While revisiting fanhistory for my Worldcon panels I began remembering some of the cool fannish things I once wished to own. Some of them I acquired. Some are still cool. One is still cool and available.
The Acoustic Modem
Plenty of fans in the 1970s were engineers, programmers and science grads with legitimate access to the ARPANET, the early computer network and forerunner of the internet. LASFS party hosts with accounts, of course, appreciated that the highest and best use of the system was calling into M.I.T. to let their guests play Zork.
Connecting to the net involved placing a regular phone receiver in the cradle of an acoustic coupler modem linked to the home PC. Those early modems were as big as a combat boot – the one my friends had must have been even bigger than the one in the picture, still, you get the idea.
It would have been heavenly — for some values of heaven — being able to call in and play Zork for endless hours with no other fans waiting breathlessly beside me for their turns. However, they soon clamped down on access to ARPANET accounts, and I could not have afforded however many hundred dollars that gadget cost. But it was cool!
The Ellison Index
Leslie Kay Swigart had been an active LASFS member of the era right before I joined the club, which is one reason Bruce Pelz had a copy of her magnum opus, Harlan Ellison: A Bibliographical Checklist. The 1973 first edition was printed by Williams Publishing of Dallas and I don’t know if that was a publishing house or just a printer. In any event, he showed off his copy during one of the card games at his place. The intricate cover by Leo & Diane Dillon made it look awesome. (Gosh, did I just write awesome?) And bearing in mind that Harlan Ellison in 1973 was at the pinnacle of his popularity, it’s understandable why Bruce’s offer to sell us copies was irresistible. You can’t read what you don’t even know exists, and in those pre-internet days Swigart’s checklist was the simplest way of discovering everything our hero had written.
Team Banzai headband
In 1984, Twentieth Century Fox hired a crew to travel around the country promoting The Adventures of Buckaroo Banzai Across the 8th Dimension at conventions. They were the only source for the Team Banzai headband. The over-the-top title and the movie’s implicit coolness struck the right note with fans, which made the headbands popular. A few did wear them as headbands, others as armbands or thighbands, or tied to some piece of fannish paraphernalia.

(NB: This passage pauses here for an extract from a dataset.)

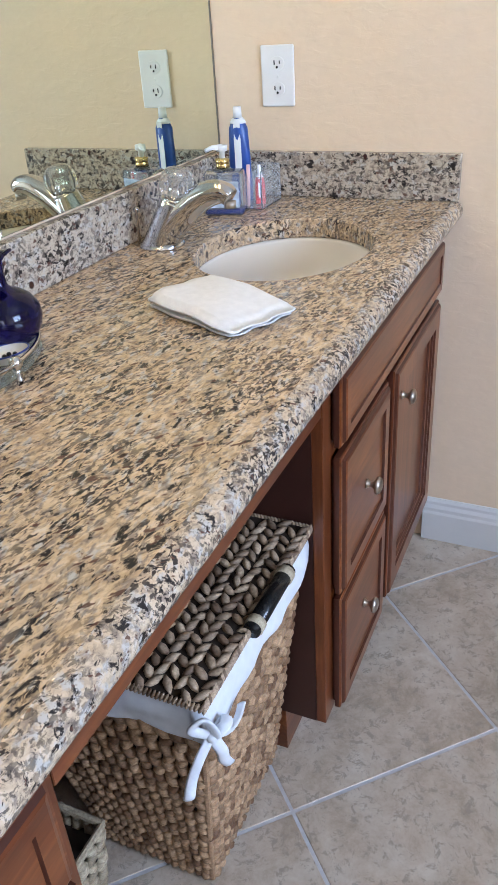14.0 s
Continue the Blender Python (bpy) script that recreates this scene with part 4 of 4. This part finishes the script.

Glow-in-the-Dark Bid T-Shirt
Fans sure did like the glow-in-the-dark LA-in-90 bid t-shirt (the yellow shirt in this picture). It may have been the most appealing thing about our bid. I’ll bet plenty of fans were wearing these shirts while happily marking their ballots for Holland.
Heinlein Blood Donor Pin
Robert Heinlein suffered two years of extensive illnesses and received many pints of his rare blood type in transfusions. He was determined to pay-it-forward, publicizing the National Rare Blood club and blood donation generally. Fans organized a blood drive at the 1976 Worldcon, MidAmericon, where he was guest of honor and Heinlein said he would only sign autographs for people who donated blood. Part of the package deal was a RAH blood donor pin (commissioned by the LASFS) and copies of his “Are You A Rare Blood” offprint which many of us had him autograph.
Commemorative Heinlein blood drives continue at conventions to this day, and unlike some of the other cool things mentioned in this article you can still get a donor pin.